La notion de SNEIG recouvre donc, selon votre rapporteur, un champ forcément plus large que celui des seuls services régaliens. 5 ( * )
Cette conclusion a d'ailleurs été partagée par la majorité des personnes rencontrées à Bruxelles pour qui la notion de SNEIG serait relative : selon les circonstances (notamment selon son objet, ses modalités d'organisation ou de fonctionnement et ses modalités de financement), une même activité pourrait être qualifiée ici de service non économique et ailleurs de service économique.
Cette conception des SNEIG n'est pas sans rappeler la distinction effectuée par le droit français entre services publics administratifs (SPA) et services publics industriels et commerciaux (SPIC). Notre droit administratif, lui aussi, fait de ces catégories des concepts relatifs, puisque la distinction entre SPA et SPIC s'effectue en fonctions de paramètres parmi lesquels figurent, outre l'objet du service, ses modalités d'organisation et ses modalités de fonctionnement. Il en résulte que, selon les circonstances, une même activité peut entrer tantôt dans la catégorie des SPA, tantôt dans celle des SPIC.
Ces points communs, pour le moins frappant, entre l'approche communautaire et l'approche nationale donnent à penser que les deux se rejoignent dans une très large mesure, si bien que la distinction européenne entre SNEIG et SEIG recouvrirait peu ou prou la distinction de notre droit administratif entre SPA et SPIC.
On en vient donc, sur ce point, à la conclusion selon laquelle il appartient au pouvoir politique national d'explorer la piste d'une autorisation des mutualisations portant sur des services publics administratifs (ou, par analogie avec le droit communautaire qui raisonne par négation, portant sur des services publics non industriels ou commerciaux).
* 4 Notion qui exclut lesdites activités des dispositions de droit primaire relatives à la liberté d'établissement et à la libre prestation de services.
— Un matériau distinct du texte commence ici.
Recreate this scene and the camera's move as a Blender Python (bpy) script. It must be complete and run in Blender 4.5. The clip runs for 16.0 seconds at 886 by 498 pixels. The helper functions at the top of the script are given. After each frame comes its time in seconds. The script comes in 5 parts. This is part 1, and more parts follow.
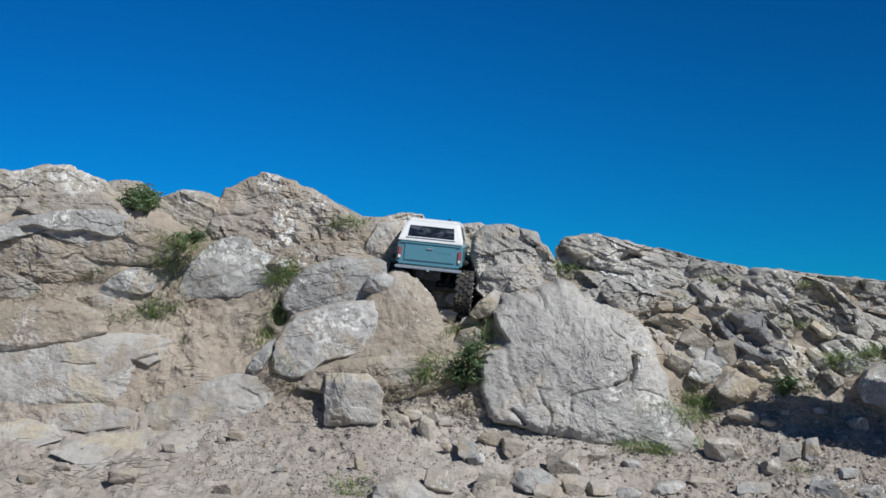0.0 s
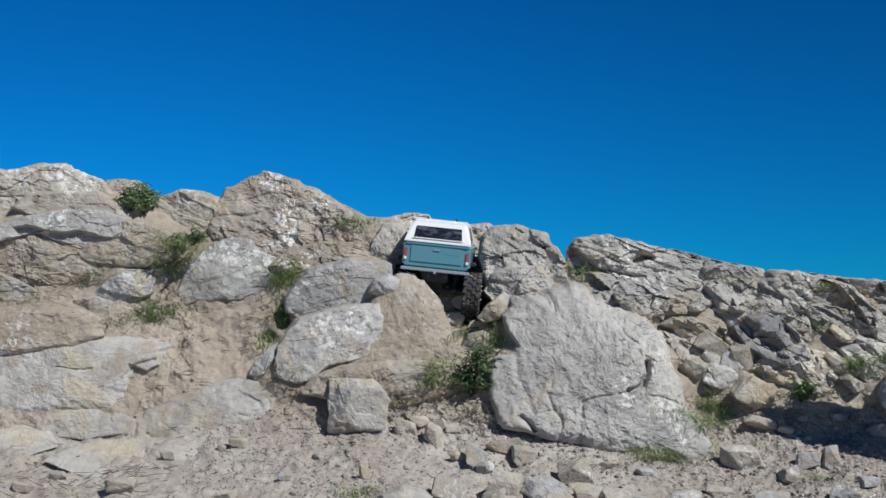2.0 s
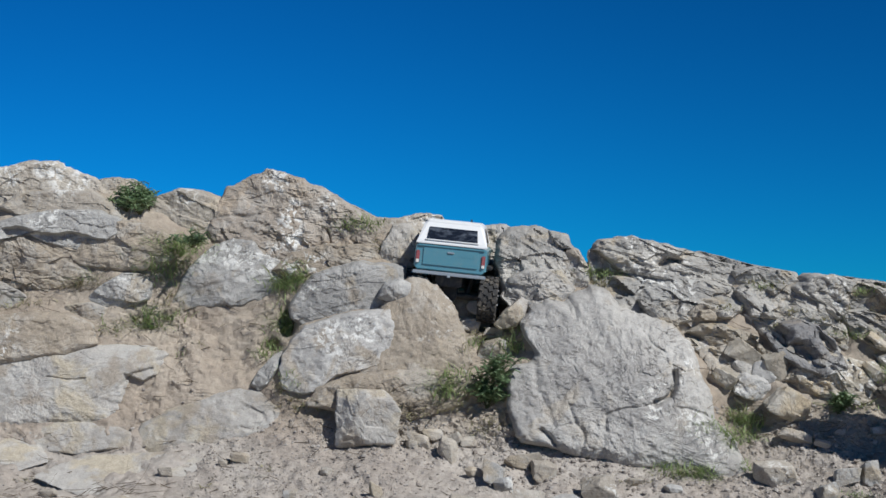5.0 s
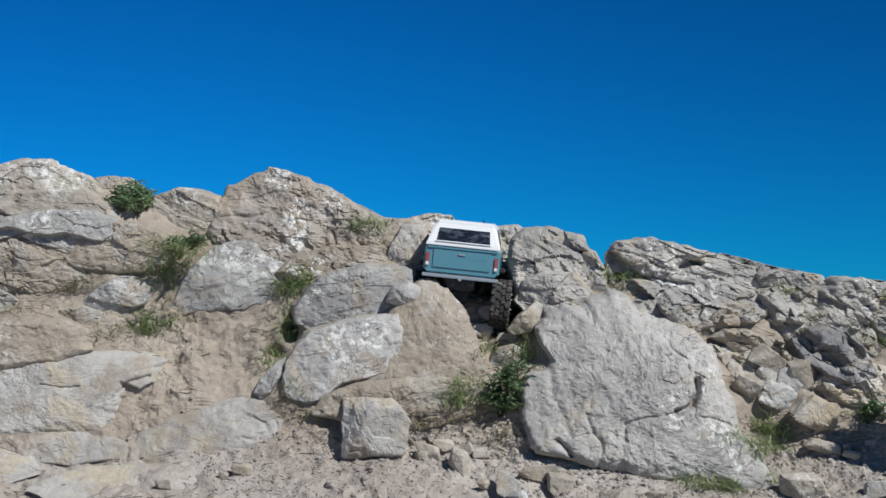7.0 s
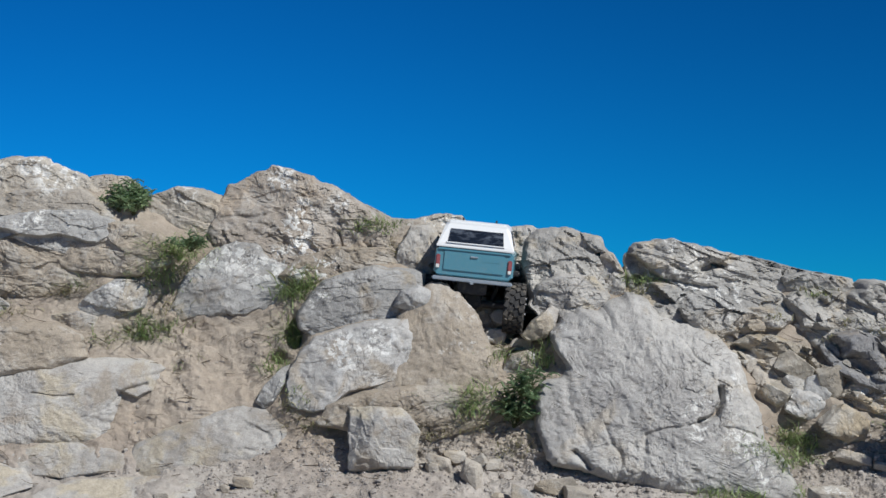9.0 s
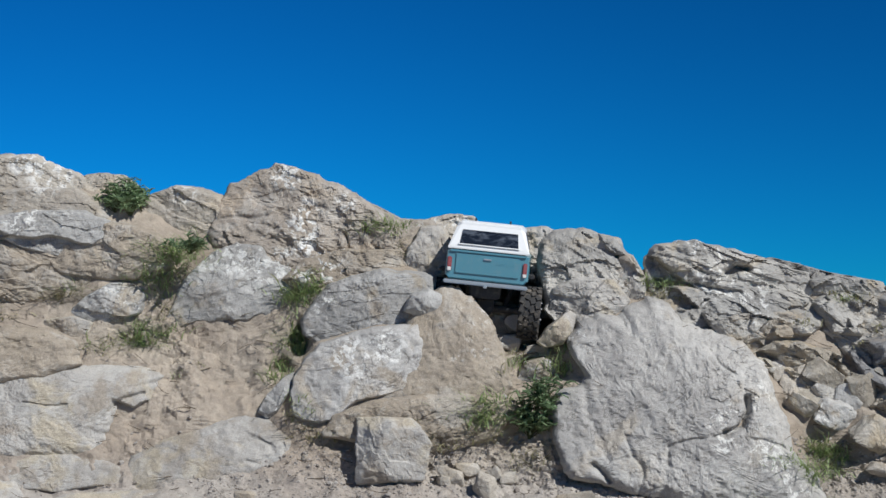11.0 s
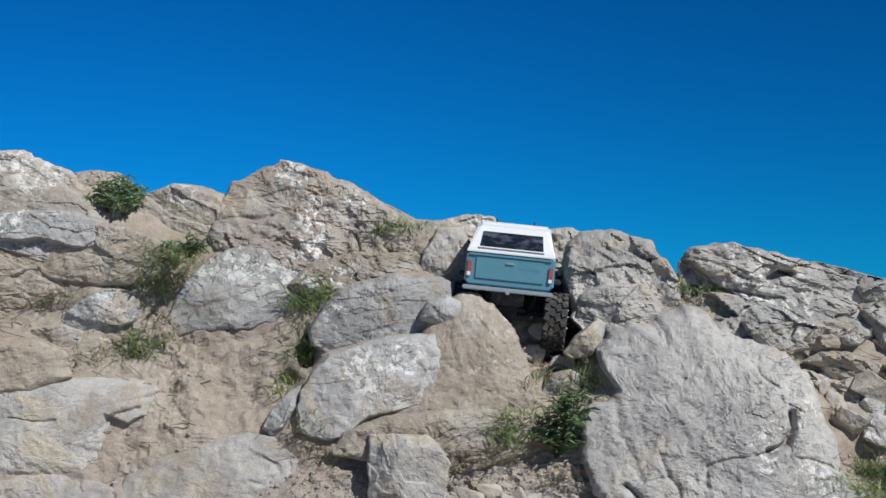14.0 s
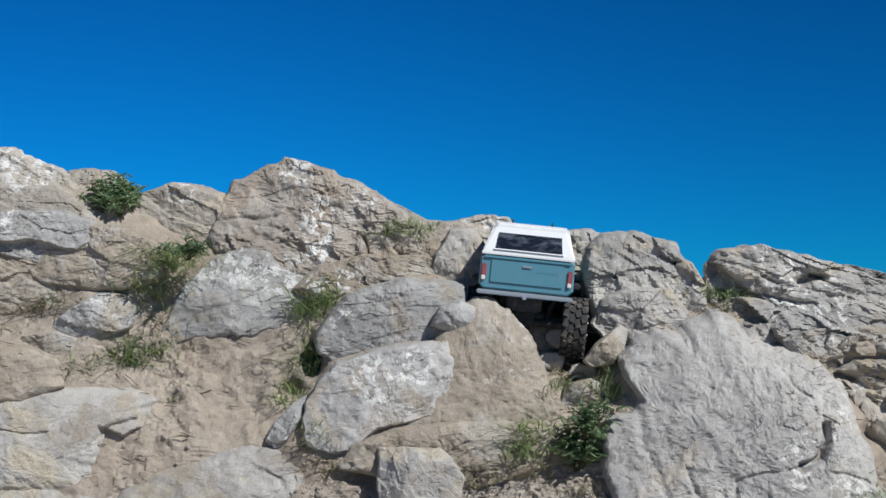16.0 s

* 5 Dans ses conclusions sur l'arrêt « Coditel Brabant », l'avocat général a d'ailleurs tenu ce propos, que votre rapporteur invite à méditer : « devrait entre autres compter au nombre des missions plus ou moins traditionnelles des communes et des collectivités territoriales la garantie des prestations dites « de base », comme l'organisation et/ou l'exploitation de l'approvisionnement en énergie et en eau, du transport public, de l'élimination des déchets, des infrastructures éducatives et culturelles ainsi que des hôpitaux ».